EXERCISE DESCRIPTION: Omit any picture, and return the remaining data exactly as written.
## begin RECORDED INFORMATION
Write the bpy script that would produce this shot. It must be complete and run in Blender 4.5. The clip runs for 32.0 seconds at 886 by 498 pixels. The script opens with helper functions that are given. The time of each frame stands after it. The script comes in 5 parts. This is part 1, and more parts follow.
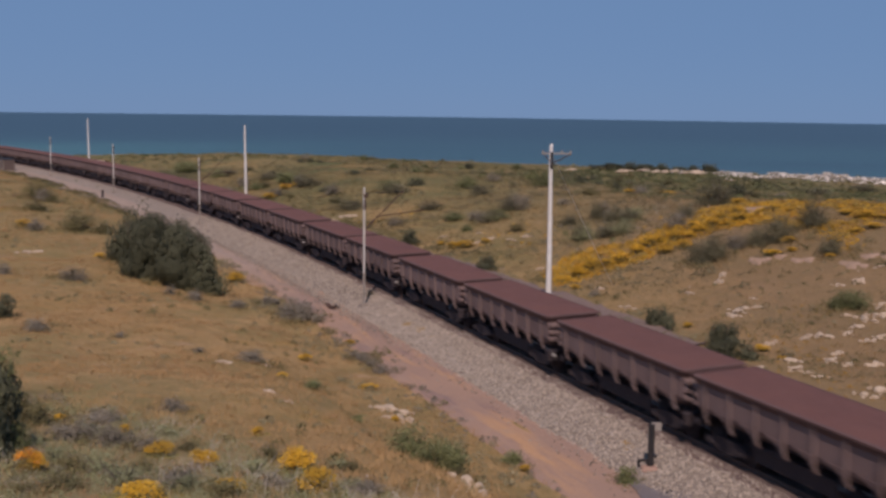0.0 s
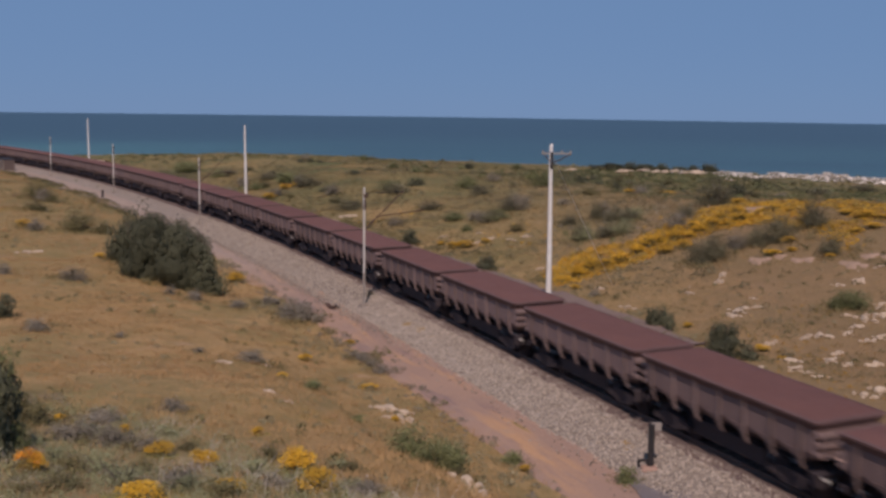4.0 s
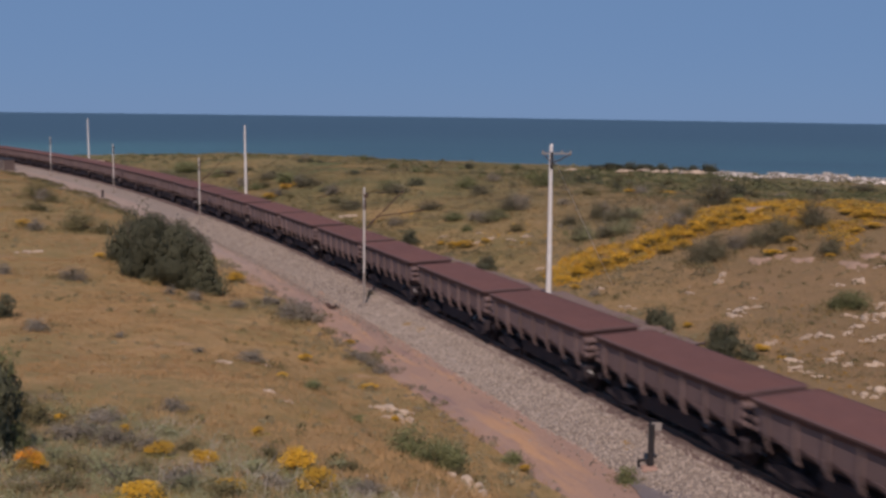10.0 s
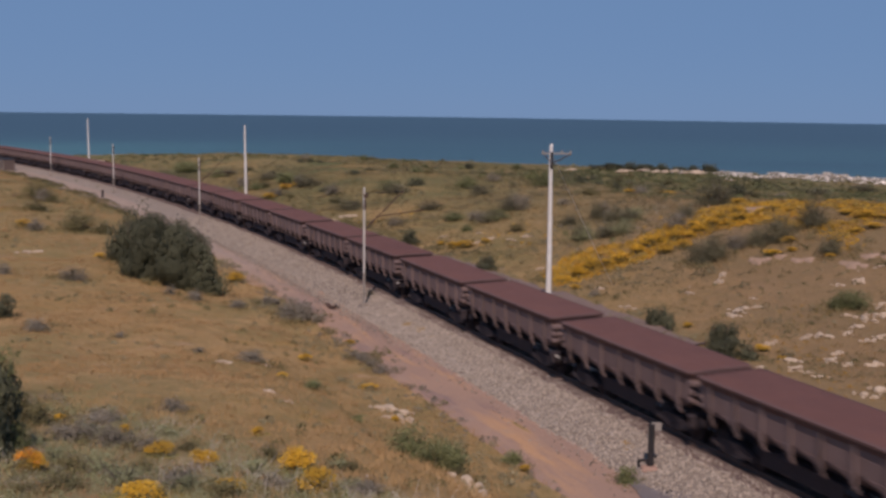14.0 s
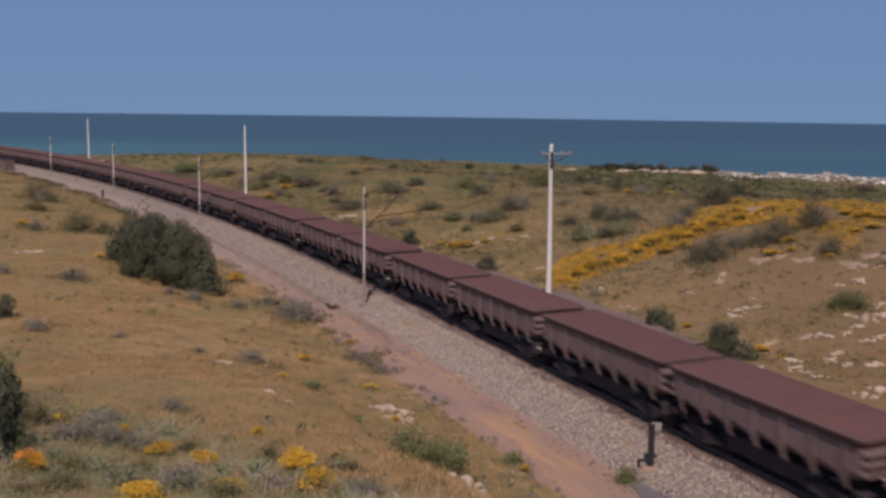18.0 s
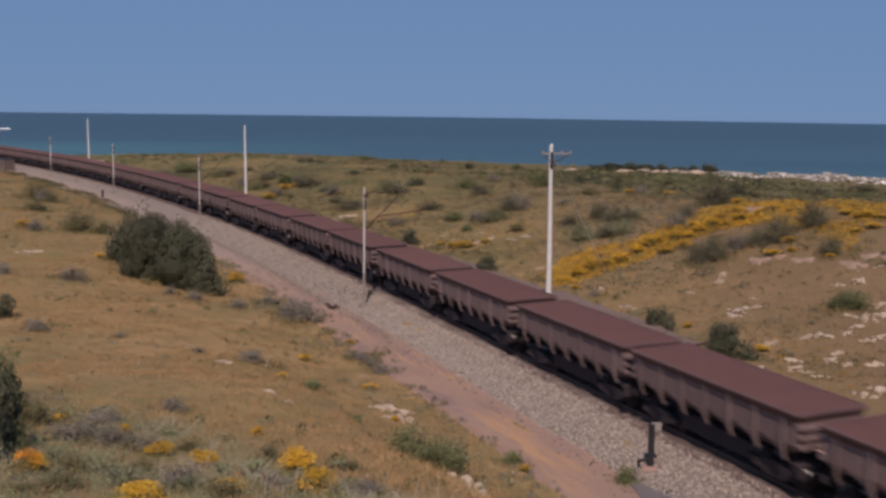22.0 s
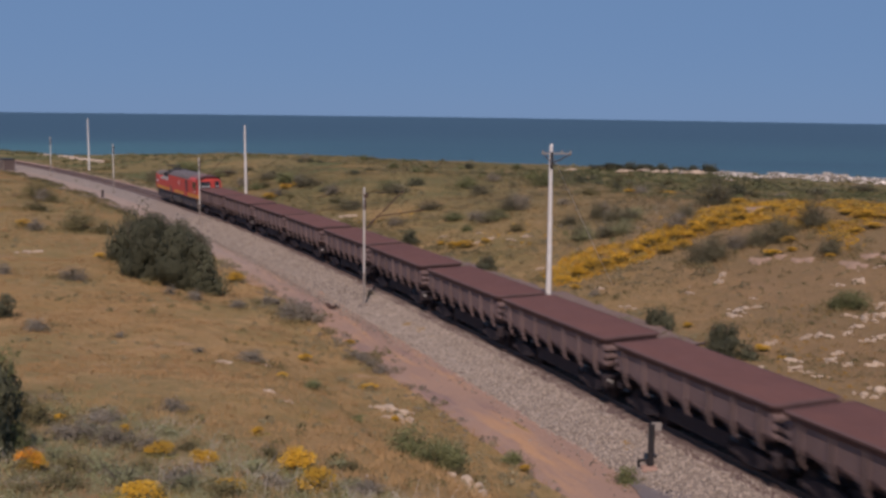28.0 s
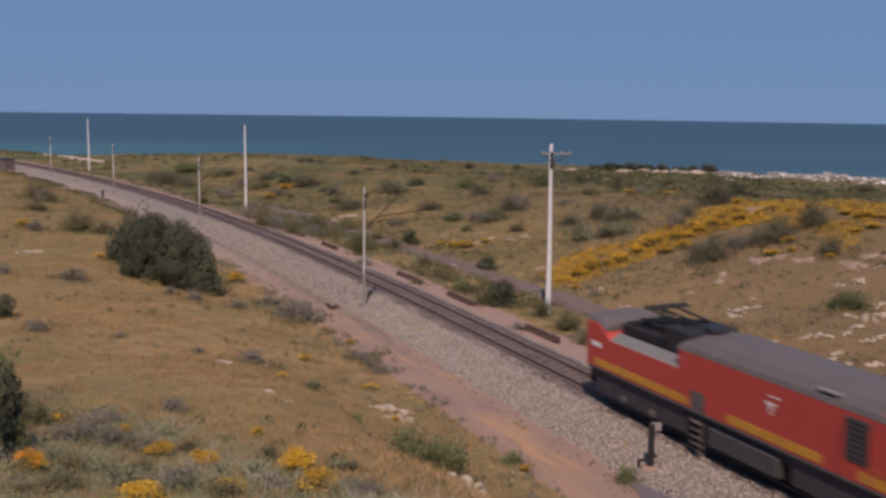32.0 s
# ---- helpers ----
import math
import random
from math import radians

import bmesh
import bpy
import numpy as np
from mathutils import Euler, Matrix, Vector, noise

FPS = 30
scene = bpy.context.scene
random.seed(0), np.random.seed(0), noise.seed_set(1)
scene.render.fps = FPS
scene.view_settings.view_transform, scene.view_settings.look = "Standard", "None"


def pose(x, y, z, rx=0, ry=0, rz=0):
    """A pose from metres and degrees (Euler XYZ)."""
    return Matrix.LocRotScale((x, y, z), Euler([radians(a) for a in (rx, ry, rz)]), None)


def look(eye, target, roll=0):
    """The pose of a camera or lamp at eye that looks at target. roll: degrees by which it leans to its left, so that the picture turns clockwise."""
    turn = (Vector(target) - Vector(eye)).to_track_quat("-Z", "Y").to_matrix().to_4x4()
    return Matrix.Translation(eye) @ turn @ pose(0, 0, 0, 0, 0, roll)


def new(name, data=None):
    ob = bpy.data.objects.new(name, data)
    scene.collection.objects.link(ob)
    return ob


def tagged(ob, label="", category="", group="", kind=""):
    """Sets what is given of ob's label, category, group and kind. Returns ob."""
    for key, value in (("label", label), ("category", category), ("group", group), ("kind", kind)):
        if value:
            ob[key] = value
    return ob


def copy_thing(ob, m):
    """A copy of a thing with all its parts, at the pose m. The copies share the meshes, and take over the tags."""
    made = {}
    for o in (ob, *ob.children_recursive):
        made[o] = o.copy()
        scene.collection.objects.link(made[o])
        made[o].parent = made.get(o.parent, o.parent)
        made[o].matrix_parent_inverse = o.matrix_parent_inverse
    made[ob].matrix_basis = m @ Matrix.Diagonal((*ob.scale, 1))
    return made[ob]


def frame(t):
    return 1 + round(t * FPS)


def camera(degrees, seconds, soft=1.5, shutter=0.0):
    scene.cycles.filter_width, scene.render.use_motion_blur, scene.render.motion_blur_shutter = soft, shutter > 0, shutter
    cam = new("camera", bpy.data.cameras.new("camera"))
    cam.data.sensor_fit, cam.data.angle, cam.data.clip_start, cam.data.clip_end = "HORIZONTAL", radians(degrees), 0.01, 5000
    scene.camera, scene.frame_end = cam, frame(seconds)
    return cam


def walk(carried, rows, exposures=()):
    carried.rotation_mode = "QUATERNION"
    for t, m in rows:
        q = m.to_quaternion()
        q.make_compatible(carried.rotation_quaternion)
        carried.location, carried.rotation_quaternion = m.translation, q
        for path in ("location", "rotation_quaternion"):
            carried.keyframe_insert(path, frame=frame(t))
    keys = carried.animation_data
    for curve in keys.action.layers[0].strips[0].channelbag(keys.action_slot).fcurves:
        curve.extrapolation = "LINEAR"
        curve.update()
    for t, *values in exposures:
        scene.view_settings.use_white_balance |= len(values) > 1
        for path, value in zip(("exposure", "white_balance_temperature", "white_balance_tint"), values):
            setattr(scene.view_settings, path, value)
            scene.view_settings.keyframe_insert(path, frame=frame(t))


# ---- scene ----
## end RECORDED INFORMATION
COMPLETE RESPONSE:
Write the bpy script that would produce this shot. It must be complete and run in Blender 4.5. The clip runs for 32.0 seconds at 886 by 498 pixels. The script opens with helper functions that are given. The time of each frame stands after it. The script comes in 5 parts. This is part 1, and more parts follow.
0.0 s
4.0 s
10.0 s
14.0 s
18.0 s
22.0 s
28.0 s
32.0 s
# ---- helpers ----
import math
import random
from math import radians

import bmesh
import bpy
import numpy as np
from mathutils import Euler, Matrix, Vector, noise

FPS = 30
scene = bpy.context.scene
random.seed(0), np.random.seed(0), noise.seed_set(1)
scene.render.fps = FPS
scene.view_settings.view_transform, scene.view_settings.look = "Standard", "None"


def pose(x, y, z, rx=0, ry=0, rz=0):
    """A pose from metres and degrees (Euler XYZ)."""
    return Matrix.LocRotScale((x, y, z), Euler([radians(a) for a in (rx, ry, rz)]), None)


def look(eye, target, roll=0):
    """The pose of a camera or lamp at eye that looks at target. roll: degrees by which it leans to its left, so that the picture turns clockwise."""
    turn = (Vector(target) - Vector(eye)).to_track_quat("-Z", "Y").to_matrix().to_4x4()
    return Matrix.Translation(eye) @ turn @ pose(0, 0, 0, 0, 0, roll)


def new(name, data=None):
    ob = bpy.data.objects.new(name, data)
    scene.collection.objects.link(ob)
    return ob


def tagged(ob, label="", category="", group="", kind=""):
    """Sets what is given of ob's label, category, group and kind. Returns ob."""
    for key, value in (("label", label), ("category", category), ("group", group), ("kind", kind)):
        if value:
            ob[key] = value
    return ob


def copy_thing(ob, m):
    """A copy of a thing with all its parts, at the pose m. The copies share the meshes, and take over the tags."""
    made = {}
    for o in (ob, *ob.children_recursive):
        made[o] = o.copy()
        scene.collection.objects.link(made[o])
        made[o].parent = made.get(o.parent, o.parent)
        made[o].matrix_parent_inverse = o.matrix_parent_inverse
    made[ob].matrix_basis = m @ Matrix.Diagonal((*ob.scale, 1))
    return made[ob]


def frame(t):
    return 1 + round(t * FPS)


def camera(degrees, seconds, soft=1.5, shutter=0.0):
    scene.cycles.filter_width, scene.render.use_motion_blur, scene.render.motion_blur_shutter = soft, shutter > 0, shutter
    cam = new("camera", bpy.data.cameras.new("camera"))
    cam.data.sensor_fit, cam.data.angle, cam.data.clip_start, cam.data.clip_end = "HORIZONTAL", radians(degrees), 0.01, 5000
    scene.camera, scene.frame_end = cam, frame(seconds)
    return cam


def walk(carried, rows, exposures=()):
    carried.rotation_mode = "QUATERNION"
    for t, m in rows:
        q = m.to_quaternion()
        q.make_compatible(carried.rotation_quaternion)
        carried.location, carried.rotation_quaternion = m.translation, q
        for path in ("location", "rotation_quaternion"):
            carried.keyframe_insert(path, frame=frame(t))
    keys = carried.animation_data
    for curve in keys.action.layers[0].strips[0].channelbag(keys.action_slot).fcurves:
        curve.extrapolation = "LINEAR"
        curve.update()
    for t, *values in exposures:
        scene.view_settings.use_white_balance |= len(values) > 1
        for path, value in zip(("exposure", "white_balance_temperature", "white_balance_tint"), values):
            setattr(scene.view_settings, path, value)
            scene.view_settings.keyframe_insert(path, frame=frame(t))


# ---- scene ----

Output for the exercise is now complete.